U.S. v. Lee

  • November 29, 2012
    Guest Post

    By Frederick Mark Gedicks, Guy Anderson Chair & Professor of Law, Brigham Young University Law School


    John Breen, Professor of Law at Loyola University Chicago School of Law recently criticized on the Mirror of Justice blog my ACS Issue Brief defending the Affordable Care Act’s contraception mandate, and several of his points require a response.

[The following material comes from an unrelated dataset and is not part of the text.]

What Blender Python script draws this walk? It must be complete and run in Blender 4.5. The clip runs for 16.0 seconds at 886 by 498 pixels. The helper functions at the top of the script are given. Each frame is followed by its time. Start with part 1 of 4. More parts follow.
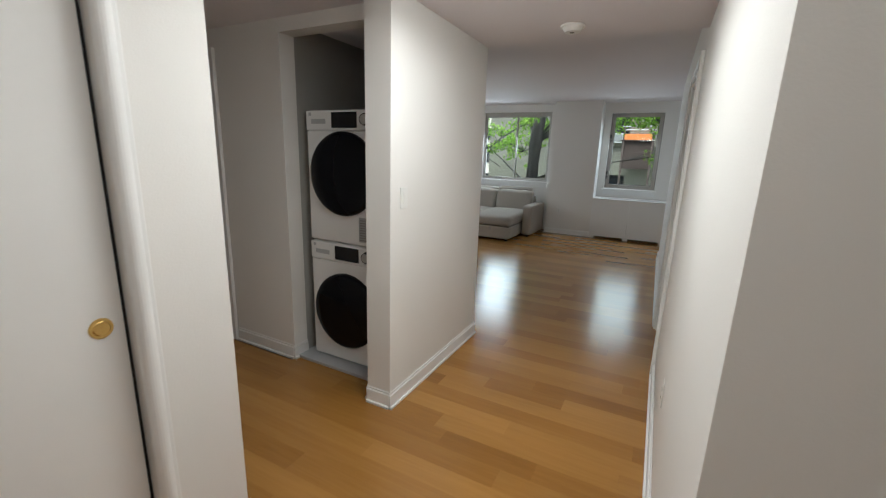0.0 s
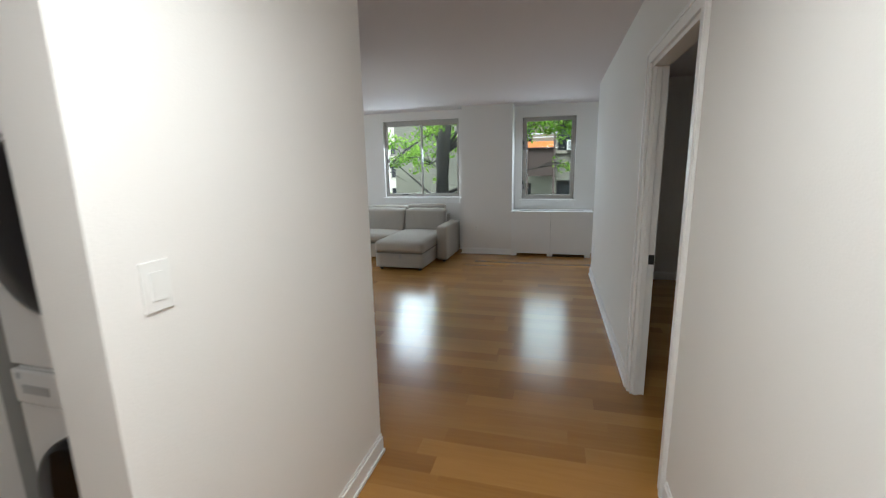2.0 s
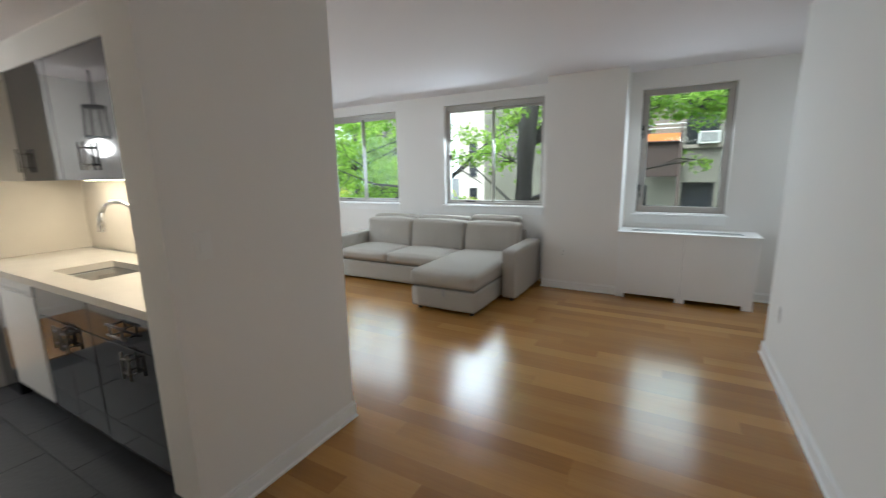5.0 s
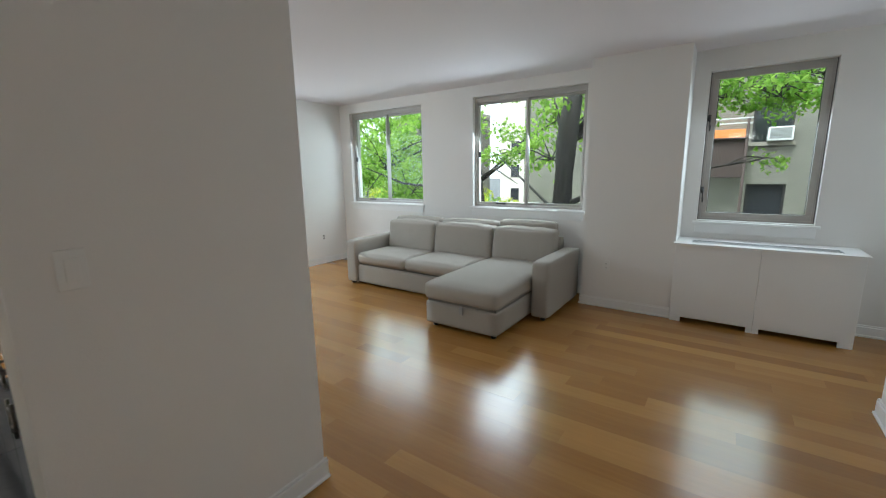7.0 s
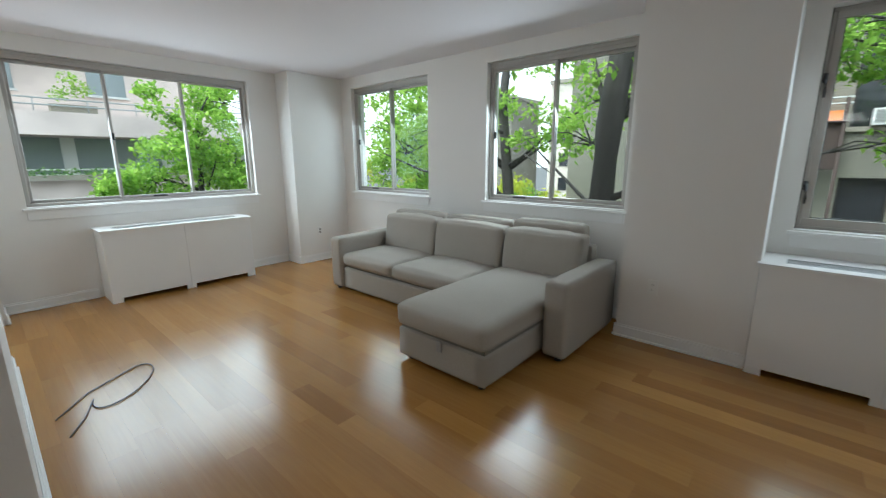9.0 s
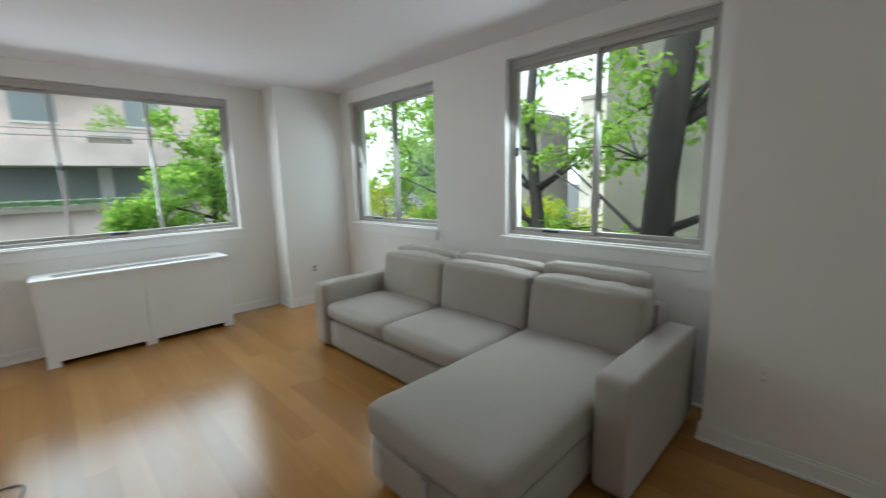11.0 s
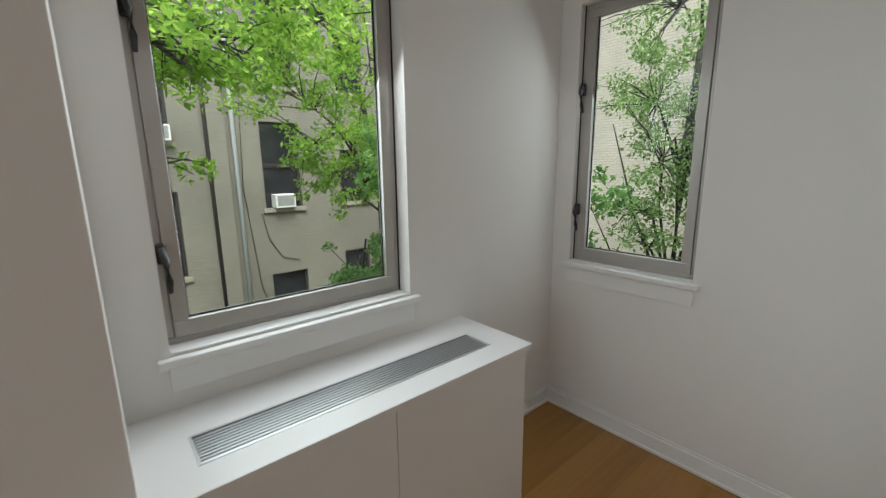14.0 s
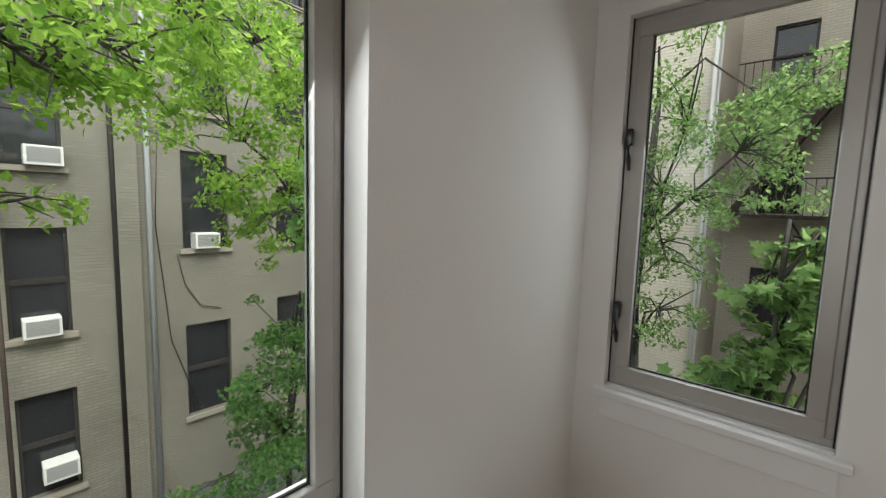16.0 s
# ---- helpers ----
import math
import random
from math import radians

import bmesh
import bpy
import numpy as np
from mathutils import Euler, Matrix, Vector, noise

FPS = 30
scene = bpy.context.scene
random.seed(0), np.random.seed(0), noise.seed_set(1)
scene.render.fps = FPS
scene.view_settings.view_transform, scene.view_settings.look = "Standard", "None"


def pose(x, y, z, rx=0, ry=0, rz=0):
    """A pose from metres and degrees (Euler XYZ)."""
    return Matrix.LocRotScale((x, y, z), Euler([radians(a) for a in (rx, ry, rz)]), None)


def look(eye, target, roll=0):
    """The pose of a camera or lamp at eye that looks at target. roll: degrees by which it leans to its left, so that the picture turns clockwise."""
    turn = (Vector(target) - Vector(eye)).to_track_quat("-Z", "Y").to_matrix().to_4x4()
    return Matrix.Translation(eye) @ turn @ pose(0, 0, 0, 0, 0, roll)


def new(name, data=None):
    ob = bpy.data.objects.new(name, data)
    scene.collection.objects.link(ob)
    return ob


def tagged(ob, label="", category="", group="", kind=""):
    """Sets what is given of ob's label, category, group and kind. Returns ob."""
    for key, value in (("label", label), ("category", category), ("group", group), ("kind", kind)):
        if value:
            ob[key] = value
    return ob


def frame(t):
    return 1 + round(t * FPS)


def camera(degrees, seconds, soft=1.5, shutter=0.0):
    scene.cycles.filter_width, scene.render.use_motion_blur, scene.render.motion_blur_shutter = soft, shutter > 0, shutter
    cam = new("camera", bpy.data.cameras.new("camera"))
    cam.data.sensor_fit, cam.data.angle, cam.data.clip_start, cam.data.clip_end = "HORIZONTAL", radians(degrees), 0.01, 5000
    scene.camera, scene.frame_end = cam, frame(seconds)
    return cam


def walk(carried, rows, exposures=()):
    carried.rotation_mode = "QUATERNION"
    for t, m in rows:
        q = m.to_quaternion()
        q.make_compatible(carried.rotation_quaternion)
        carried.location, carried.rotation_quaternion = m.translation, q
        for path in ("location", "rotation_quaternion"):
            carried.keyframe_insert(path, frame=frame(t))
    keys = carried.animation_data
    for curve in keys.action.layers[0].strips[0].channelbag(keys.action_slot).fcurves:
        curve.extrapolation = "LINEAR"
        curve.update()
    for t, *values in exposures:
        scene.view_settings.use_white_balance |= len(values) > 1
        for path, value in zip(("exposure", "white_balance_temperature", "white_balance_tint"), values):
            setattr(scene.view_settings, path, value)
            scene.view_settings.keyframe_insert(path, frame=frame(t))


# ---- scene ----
cam = camera(94.6, 16.0, soft=1.2, shutter=0.3)
PATH = [
    (0, (0.474, -0.449, 1.473), (-0.417, 1.285, 1.023), 1.9),
    (0.5, (0.389, -0.225, 1.503), (-0.46, 1.534, 1.072), 1.1),
    (1, (0.279, 0.043, 1.485), (-0.462, 1.853, 1.069), 0.1),
    (1.5, (0.129, 0.382, 1.489), (-0.467, 2.249, 1.087), -0.5),
    (2, (0.097, 0.77, 1.478), (-0.42, 2.664, 1.098), -1.1),
    (2.5, (0.086, 1.174, 1.454), (-0.363, 3.089, 1.092), -1.4),
    (3, (0.034, 1.589, 1.487), (-0.401, 3.512, 1.152), -1.6),
    (3.5, (0.03, 1.908, 1.469), (-0.463, 3.818, 1.138), -1.3),
    (4, (0.031, 2.207, 1.462), (-0.566, 4.085, 1.12), -1.4),
    (4.5, (-0.053, 2.558, 1.446), (-0.767, 4.39, 1.081), -1.0),
    (5, (-0.104, 2.811, 1.468), (-1.062, 4.526, 1.094), -1.1),
    (5.2, (-0.109, 2.876, 1.472), (-1.23, 4.49, 1.101), -1.2),
    (7.3, (-0.229, 3.602, 1.438), (-1.353, 5.214, 1.066), -0.8),
    (7.5, (-0.167, 3.744, 1.395), (-1.141, 5.447, 1.01), -1.0),
    (8, (-0.143, 4.054, 1.377), (-0.999, 5.809, 0.948), -1.1),
    (8.5, (-0.247, 4.31, 1.371), (-1.319, 5.94, 0.93), -0.4),
    (8.7, (-0.332, 4.402, 1.385), (-1.507, 5.96, 0.942), -0.2),
    (10.8, (-0.931, 5.314, 1.473), (-2.465, 6.557, 1.151), -1.3),
    (11, (-0.969, 5.408, 1.454), (-2.379, 6.786, 1.122), -1.6),
    (11.5, (-0.969, 5.704, 1.501), (-1.902, 7.43, 1.115), -2.2),
    (12, (-0.897, 5.975, 1.455), (-1.162, 7.916, 1.054), -1.7),
    (12.5, (-0.907, 6.2, 1.456), (-0.514, 8.108, 1.004), -1.3),
    (13, (-0.89, 6.355, 1.448), (-0.003, 8.079, 0.957), -1.4),
    (13.5, (-0.72, 6.584, 1.469), (0.426, 8.16, 1.018), -1.3),
    (14, (-0.587, 6.806, 1.482), (0.686, 8.297, 1.089), -0.7),
    (14.5, (-0.465, 7.069, 1.548), (0.897, 8.505, 1.263), -0.6),
    (15, (-0.375, 7.245, 1.619), (1.056, 8.624, 1.395), -0.0),
    (15.5, (-0.218, 7.401, 1.617), (1.269, 8.726, 1.432), 0.8),
    (16, (-0.082, 7.568, 1.608), (1.411, 8.883, 1.403), 1.7),
]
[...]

    1. Professor Breen, like many mandate opponents, refuses to recognize that employers’ free exercise of religion rights are not the only liberties at stake in this conflict. Using the Religious Freedom Restoration Act (RFRA) to exempt employers from the mandate would deny their employees contraceptive coverage without-cost sharing under employer health insurance plans. Employees would be denied this benefit because of religious beliefs they do not share. This is an obvious intrusion on employee liberty in general -- it denies employees covered by an employer health plan their statutory right to no-cost contraception coverage under the ACA -- and an obvious intrusion on their religious liberty in particular -- it imposes the burdens of observing the employer’s religious beliefs on employees who do not share them. The fact that employees would remain free to purchase contraceptives with their own money is no justification for loss of the statutory right to contraceptives without spending their own money.

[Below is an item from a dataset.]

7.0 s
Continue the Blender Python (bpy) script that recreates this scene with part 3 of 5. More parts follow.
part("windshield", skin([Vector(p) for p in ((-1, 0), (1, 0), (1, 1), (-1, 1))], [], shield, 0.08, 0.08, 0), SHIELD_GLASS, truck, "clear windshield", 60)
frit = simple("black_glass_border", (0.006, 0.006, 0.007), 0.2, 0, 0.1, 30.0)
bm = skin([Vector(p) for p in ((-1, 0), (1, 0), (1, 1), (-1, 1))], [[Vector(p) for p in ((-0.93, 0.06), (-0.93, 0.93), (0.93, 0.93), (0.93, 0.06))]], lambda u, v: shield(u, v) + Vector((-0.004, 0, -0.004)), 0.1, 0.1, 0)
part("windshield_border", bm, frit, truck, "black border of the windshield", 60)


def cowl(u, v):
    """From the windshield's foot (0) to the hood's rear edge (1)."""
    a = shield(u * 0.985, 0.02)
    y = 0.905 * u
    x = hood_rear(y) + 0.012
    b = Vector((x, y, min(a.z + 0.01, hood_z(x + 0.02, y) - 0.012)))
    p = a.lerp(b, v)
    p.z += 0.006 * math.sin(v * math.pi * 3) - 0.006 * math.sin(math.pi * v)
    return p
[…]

    Professor Breen maintains that no government action is involved when employers are exempted from the mandate -- indeed, that government action is “entirely absent” when an employer decides “to refrain from paying for contraceptives under its health plan.” But an employer may make this decision to violate the mandate, if at all, only because it is permitted to do so (a) by RFRA as (b) applied by a judge. These are both government actions that, in the event, would result in an intrusion on employee liberty.